Bus and trucking companies work to strict schedules, and those schedules often require overnight driving. According to sleep scientists, even experienced drivers with no other medical issues will always find it a challenge to stay awake on overnight runs -- especially when driving between 4:00 and 6:00 a.m. when the body's natural rhythms are urging us to sleep.
Added to that is a high rate of obesity and sleep apnea among commercial bus and truck drivers. Those medical issues can make it even harder for drivers to remain awake and alert in challenging conditions, according to transportation and public safety consultant Darrel Drobnich, who is an expert on driver fatigue.
"No matter how much sleep you have had, no matter how young you are, that time of day is extremely dangerous to drive a motor vehicle," he explains.
Sleep scientists, labor leaders and safety advocates say that the motor coach and trucking industry policies result in far too many drivers on the road with too little rest
Federal regulations mandate a certain amount of rest for commercial drivers, although the rules vary between commercial truck drivers, bus drivers and others. For example, commercial truckers with Class A licenses are permitted to drive no longer than 11 hours before they must take a 10-hour break. The 11-hour driving period can be extended slightly if the driver takes off-duty breaks within the shift rather than driving straight through, but they can only be on duty for a total of 14 hours before they must go off duty.
Bus drivers are only allowed to drive for 10 hours before they must go off duty for 8 hours, but taking breaks can extend the total amount of time they are on duty. Even if their on-duty time isn't extended, bus drivers can drive for 10 hours, take 8 hours off, and then drive for another 10 hours -- meaning they can legally work two full 10-hour shifts in only 28 hours.

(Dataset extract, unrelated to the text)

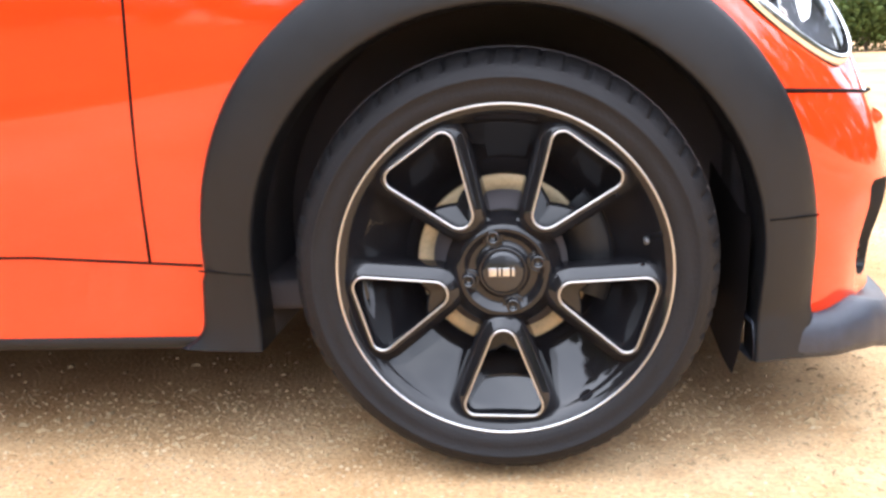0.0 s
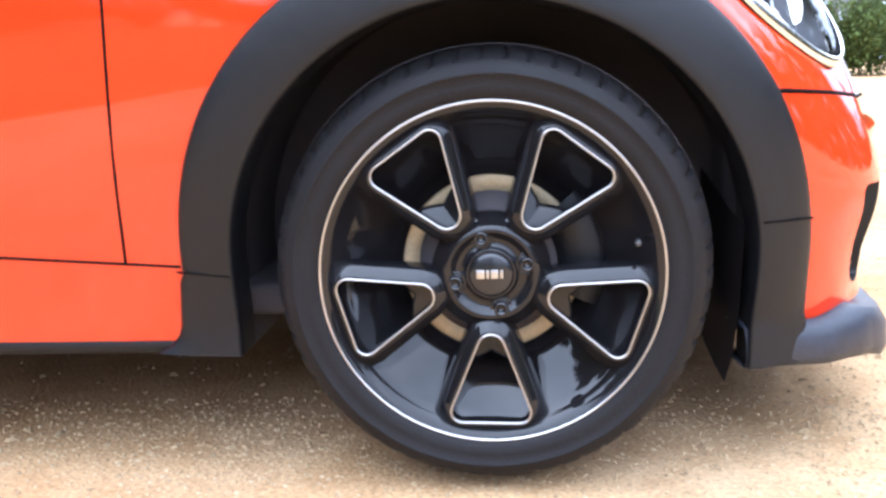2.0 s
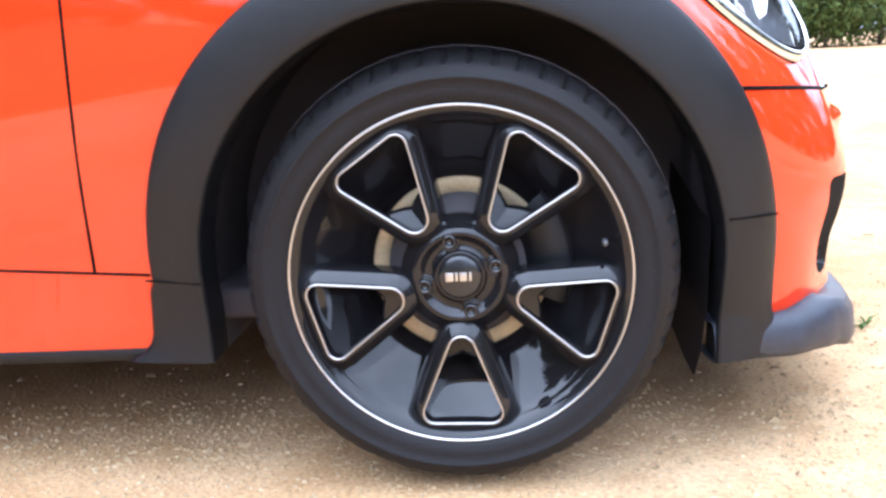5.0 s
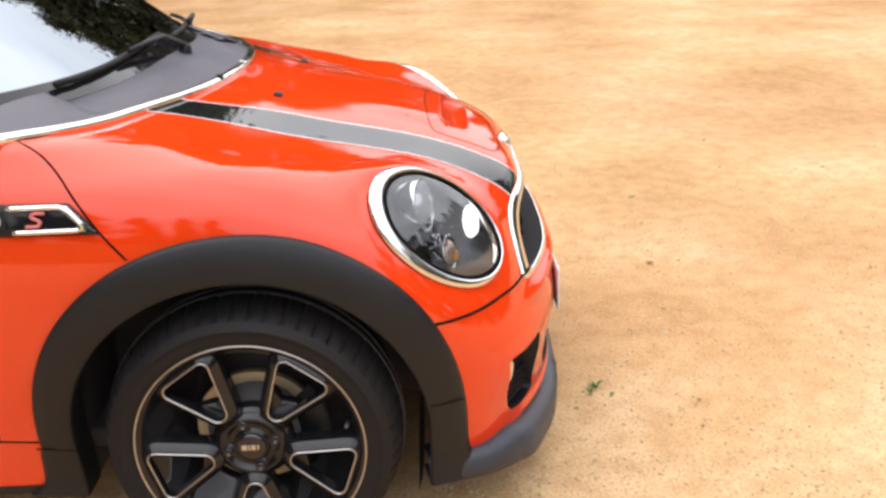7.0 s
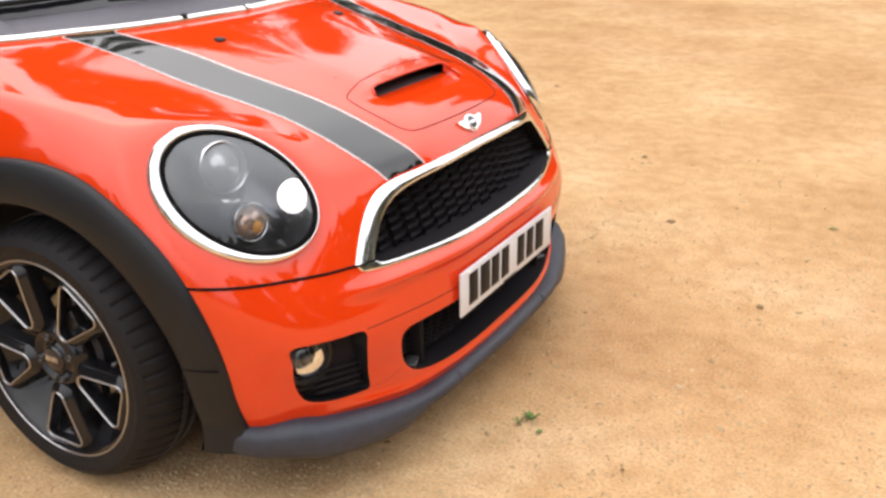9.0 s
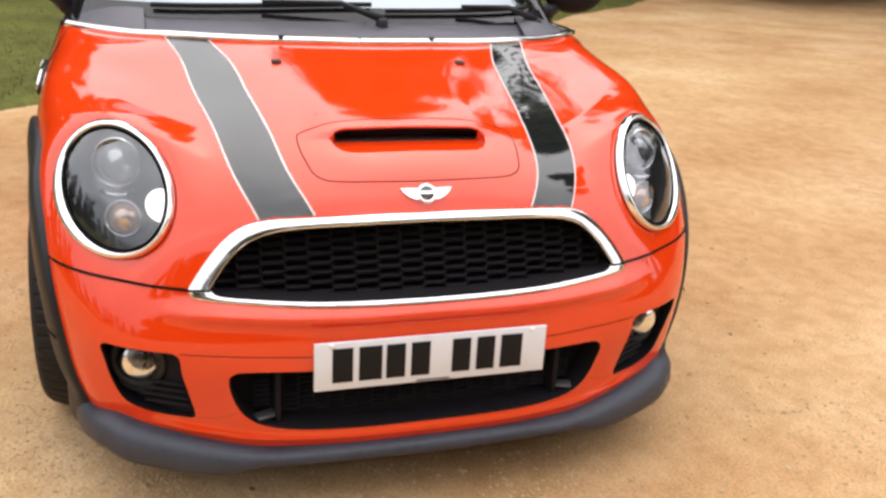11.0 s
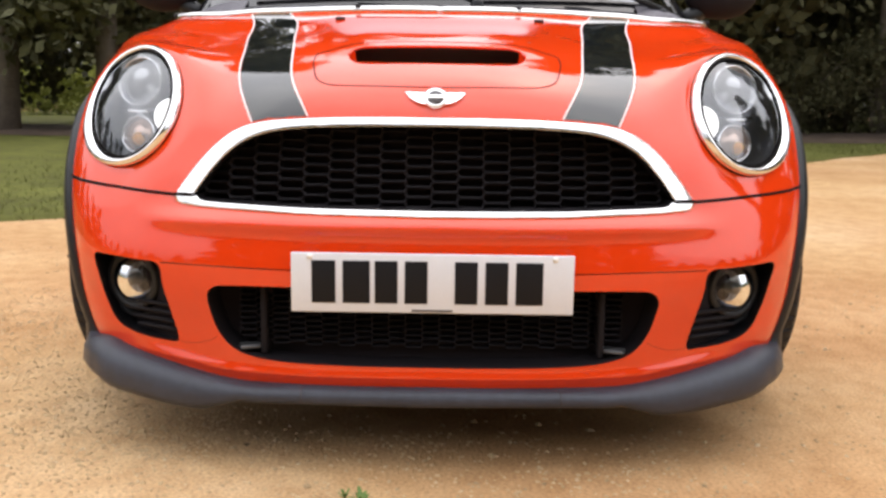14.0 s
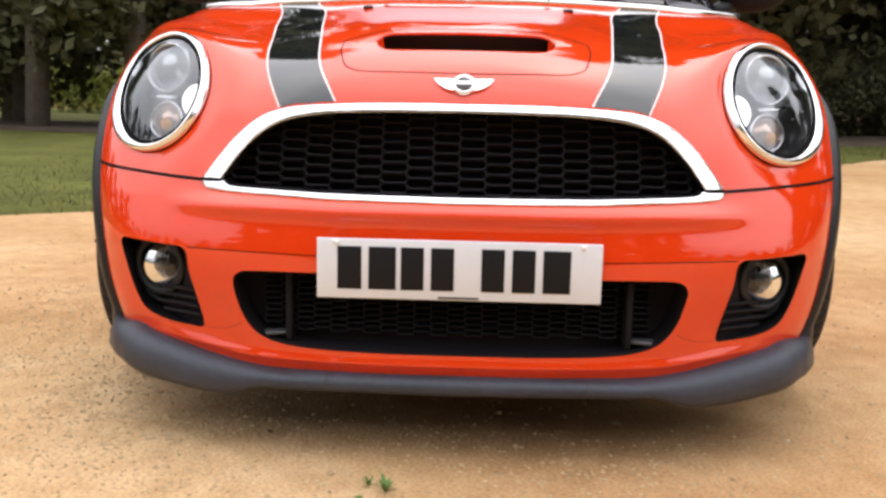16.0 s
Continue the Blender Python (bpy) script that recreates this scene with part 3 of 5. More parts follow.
for s in (-1, 1):
    vf = band([Vector((v.x * s, v.y)) for v in top_half], [Vector((v.x * s, v.y)) for v in in_half])
    part("surround", vf if s < 0 else flip(vf), CHROME, grille, "bright chrome grille surround")
    part("inner_wall", band_wall([Vector((v.x * s, v.y)) for v in in_half]), MESHBLK, grille)
    part("joint", tube([front(s * y, .5205, h) for y, h in ((.505, .002), (.495, .009), (.48, .0105), (.465, .009), (.457, .004))], .0026, 6), GAP, grille, "dark joint between the chrome strips")
bot_o = arc_resample([(.503, .519), (.502, .511), (.488, .505), (.44, .5015), (.25, .4965), (0, .4945)], 40)
bot_i = arc_resample([(.458, .523), (.452, .516), (.44, .5125), (.41, .511), (.25, .5075), (0, .506)], 40)
for s in (-1, 1):
    vf = band([Vector((v.x * s, v.y)) for v in bot_o], [Vector((v.x * s, v.y)) for v in bot_i], .004)
    part("surround", vf if s > 0 else flip(vf), CHROME, grille, "bright chrome grille surround")
    part("inner_wall", band_wall([Vector((v.x * s, v.y)) for v in bot_i], .004), MESHBLK, grille)

# honeycomb insert: flat hexagonal rings, dished in behind the surround
def honeycomb(y0, y1, z0, z1, depth_at, inside, w=.048, h=.019, bar=.0042):
    """Flat-topped six-sided cells in staggered columns, each a ring with a deep inner wall."""
    V, F = [], []
    hexa = [(-.5, 0), (-.40, .5), (.40, .5), (.5, 0), (.40, -.5), (-.40, -.5)]
    for col in range(int((y1 - y0) / (w * .90)) + 1):
        y = y0 + col * w * .90
        for row in range(int((z1 - z0) / h) + 2):
            z = z0 + h * (row + (.5 if col % 2 else 0))
            if not inside(y, z):
                continue
            k = len(V)
            for sc, dx in ((1.0, 0), (1 - bar / h, -.001), (1 - bar / h, -.026)):
                V += [(depth_at(y, z) + dx, y + a * w * (1 - (1 - sc) * .35), z + b * h * sc) for a, b in hexa]
            for a in range(6):
                b = (a + 1) % 6
                F += [(k + a, k + b, k + 6 + b, k + 6 + a), (k + 6 + a, k + 6 + b, k + 12 + b, k + 12 + a)]
    return V, F


def in_poly(poly):
    def test(y, z):
        return poly_sd(np.array([y]), np.array([z]), poly)[0] < .004
    return test


g_in = [(v.x, v.y) for v in in_half] + [(v.x, v.y) for v in bot_i]
g_full = [(-a, b) for a, b in g_in[::-1]] + g_in
def grille_x(y, z):
    return .594 - .30 * y * y - .36 * (z - .58)


part("honeycomb", honeycomb(-.475, .475, .506, .668, grille_x, in_poly(g_full), .055), MESHBLK, grille, "black honeycomb grille insert")
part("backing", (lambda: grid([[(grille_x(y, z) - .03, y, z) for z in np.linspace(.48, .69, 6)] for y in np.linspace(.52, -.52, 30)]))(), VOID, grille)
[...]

"The consequence is an entire industry populated by people not getting enough sleep," said Larry Hanley, president of the Amalgamated Transit Union, which represents commercial bus drivers.
Of course, challenging schedules and tight profit margins do encourage some companies and drivers to ignore the rules. After bus or trucking accidents, it is often discovered that drivers were on the road for far longer than was legal -- sometimes using false log books to deflect scrutiny.
The NTSB is urging the government to replace paper log books with electronic devices that keep track of how many hours drivers are actually on the road. Other proposals include mandating more frequent rest stops during shifts or even requiring a second driver in every truck.